Wry observations on Irish greed and excess are essential reading

 

Book of the Day:Vitali's Ireland - Time Travels in the Celtic Tiger Vitali Vitaliev Gill Macmillan pp 280; €16.99

THIS IS a book that will perplex and infuriate some but appear quite humorous to others. The author, exiled from Russia, has chosen to observe Irish life and write about it. However, he never quite resolves whether he is writing a travel book or offering insight into the country, its people and way of life. writes Conor Lenihan

Though born in Ukraine, Vitali Vitaliev has spent much of his life in Britain and Australia. Like veteran Aussie journalist and commentator Clive James, his observations can be wry, hard-hitting and very witty.

The result of Vitaliev's 15-month stay with us here in Ireland, at the heights of our economic boom, is a rather eclectic mixture of farce, travel guide and personal observation.

He chooses, as a narrative device, to quote from earlier handbooks written in the Edwardian period to set up the reader for what is to come, namely Vitali's observations on the town, countryside or tourist experience being featured.

A consistent theme running throughout the book is the greed and tackiness of our tourism industry. He cites as a prime example the decision by those who operate Powerscourt waterfall to charge a €6 entry fee for those wishing to see this beautiful natural attraction.

He also expresses concern at the extent to which public signage proliferates at scenes of natural beauty and how this in many ways takes from the obvious enjoyment of the scenery itself.

He has a potshot at the phenomenon of coin-operated candles in churches - a feature which we share with Italy and other Catholic countries.

Vitaliev's most telling criticism of Ireland is the absence of a clear commitment here to the preservation of much of what should constitute our built heritage, physical environment and stock of buildings that should be open to conservation.

He points to the large supermarket imposed in the market square in Clifden, Co Galway, and the UFO-like similar retail outlet, brightly lit and modernistic, on Inis Mór.

Vitali's rather pessimistic early conclusion in this book is that "the spiritual alternative for Ireland's declining religious zeal has yet to be found".

He brings into his range finder other targets for his ire and certainly Mná na hÉireann will not be pleased by this particular description: "They drink more than men: they shout louder in pubs, they show more aggression, in business, politics and in family life . . . "

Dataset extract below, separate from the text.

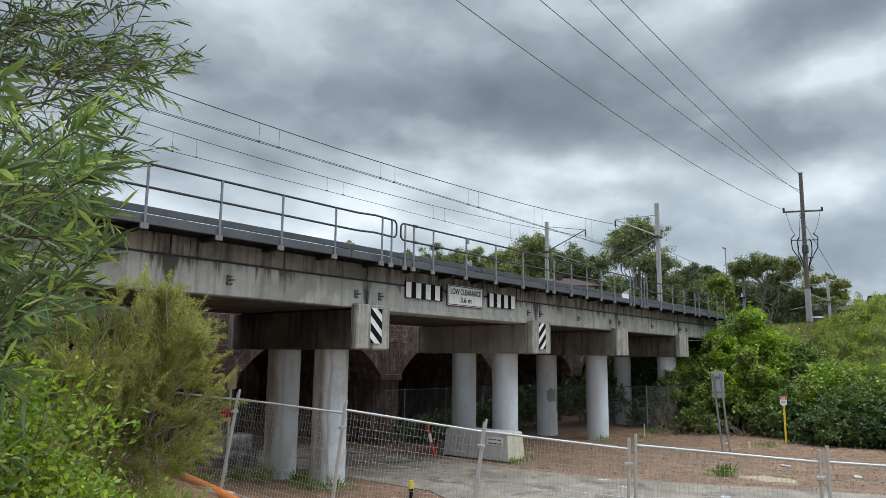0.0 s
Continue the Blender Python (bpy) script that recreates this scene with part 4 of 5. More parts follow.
def build_background():
    rng = np.random.default_rng(5)
    tall, low, hill = "rounded gum tree behind the railway", "gum tree top showing over the deck", "dark she-oak on the hill"
    line, open_gum = "bushy gum tree in the line behind the railway", "tall open-crowned gum tree behind the railway"
    rows = [
        # bearing, distance, base, rise of its top in the view, width in degrees, lobes, material, flatness, lowest foliage, label
        (43.5, 92, 3.0, 0.168, 1.7, 7, "gum", 0.7, 0.55, low),
        (48.4, 92, 3.0, 0.157, 2.4, 12, "gum", 0.7, 0.45, low),
        (50.7, 88, 3.0, 0.168, 2.6, 14, "gum", 0.7, 0.45, line),
        (52.3, 92, 3.0, 0.157, 2.4, 12, "gum", 0.7, 0.45, line),
        (54.1, 86, 3.0, 0.164, 2.8, 14, "gum", 0.7, 0.40, line),
        (55.7, 92, 3.0, 0.155, 2.4, 12, "gum", 0.7, 0.40, line),
        (57.0, 90, 3.5, 0.164, 2.6, 13, "gum", 0.7, 0.40, line),
        (58.7, 82, 4.0, 0.178, 3.6, 20, "gum", 0.7, 0.36, tall),
        (60.4, 88, 4.0, 0.158, 2.6, 12, "gum", 0.7, 0.36, tall),
        (62.1, 80, 5.0, 0.163, 3.2, 18, "gum", 0.7, 0.30, tall),
        (63.9, 84, 5.0, 0.148, 2.6, 13, "gum", 0.7, 0.25, tall),
        (61.0, 94, 5.0, 0.142, 3.0, 10, "dark_gum", 0.7, 0.3, line),
        (56.4, 98, 3.5, 0.142, 3.4, 12, "dark_gum", 0.7, 0.3, line),
        (52.8, 98, 3.5, 0.142, 3.6, 12, "dark_gum", 0.7, 0.3, line),
        (67.2, 74, 5.0, 0.197, 6.4, 26, "gum", 0.60, 0.34, open_gum),
        (65.6, 90, 5.0, 0.122, 3.0, 12, "dark_gum", 0.7, 0.2, "dark trees along the railway"),
        (68.4, 88, 5.0, 0.116, 3.0, 12, "dark_gum", 0.7, 0.2, "dark trees along the railway"),
        (70.2, 76, 5.0, 0.121, 2.4, 12, "dark_gum", 0.9, 0.2, hill),
        (71.4, 70, 5.0, 0.130, 2.2, 13, "dark_gum", 0.9, 0.2, hill),
        (72.6, 74, 5.0, 0.128, 2.0, 12, "dark_gum", 0.9, 0.2, hill),
        (71.9, 66, 5.0, 0.108, 2.8, 12, "dark_gum", 0.9, 0.15, hill),
        (73.3, 60, 5.0, 0.117, 2.2, 12, "thicket", 0.8, 0.25, "leafy tree on the hill"),
        (76.4, 74, 4.8, 0.140, 5.2, 13, "gum", 0.30, 0.74, "spreading flat-topped gum tree on the hill"),
        (74.8, 84, 4.6, 0.108, 3.0, 13, "dark_gum", 0.8, 0.2, "dark low trees on the hill"),
        (76.8, 82, 4.6, 0.108, 3.4, 15, "dark_gum", 0.8, 0.2, "dark low trees on the hill"),
        (78.5, 84, 4.6, 0.098, 2.6, 12, "dark_gum", 0.8, 0.2, "dark low trees on the hill"),
        (80.4, 80, 4.8, 0.112, 2.9, 13, "gum", 0.42, 0.55, "small spreading tree on the hill"),
        (83.6, 130, 6.0, 0.083, 2.6, 9, "thicket", 0.8, 0.3, "distant leafy tree beyond the road bridge"),
    ]
    for b, d, z, rise, wide, n, m, flat, lowest, label in rows:
        h = 3.04 + rise * d - z
        build_far_tree(rng, polar(b, d, z), h, d * radians(wide) * (1.35 if m == "gum" and flat > 0.65 else 1.12), int(n * (1.7 if flat > 0.65 else 1.3)), m, label, 0.12 + h * 0.009, flat * 1.15, 0.24, lowest, 15, 85)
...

As a TD, I can only observe that women deputies, in my humble experience, are no less, nor no more, aggressive than their male counterparts in Leinster House where there are, statistically at least, far too few of them.

Dublin, as capital city, fares not much better and is looked upon as the most architecturally messed up city that he has witnessed since his visit to Dundee in Scotland.

Dublin, Vitali believes, is far less attractive than the painstaking image that it has built up around itself.

Despite these rather negative views he concludes that the city is compact and gives one the feeling of being at the centre of things.

Temple Bar is depicted as a night-time experience not too distant from Dante's Inferno, with dark streams of urine running across pavements, fights and sexual intercourse between young adults al fresco.

Vitaliev attributes the survival of some better known superstitions in Irish life to the fact that, like Russia, there has never been a shortage of either imagination or insecurity to feed some of the delusions that inhabit our national character or psyche.

"Modern Ireland," he writes, "reminds me of a confused sunflower, not entirely sure of where to look: at its gruesome past; its materially prosperous, yet spiritually vacuous, present; or its largely uncertain future. It is unsure of whether to turn towards Britain, Europe or further afield - to the USA."

Two places emerge triumphant from this book: the city of Cork and the tiny village of Ballinagare in Co Roscommon.

Overall the author has expressed reservations and a certain perplexity about us but thankfully concludes that we maintain a self-deprecatory view of ourselves.

He concludes: "One of the most delightful qualities of present-day Ireland is the all-permeating casual humour of its everyday life." This book should be required reading for those executives who run our tourist authorities North and South - the product, not the people, needs to be improved.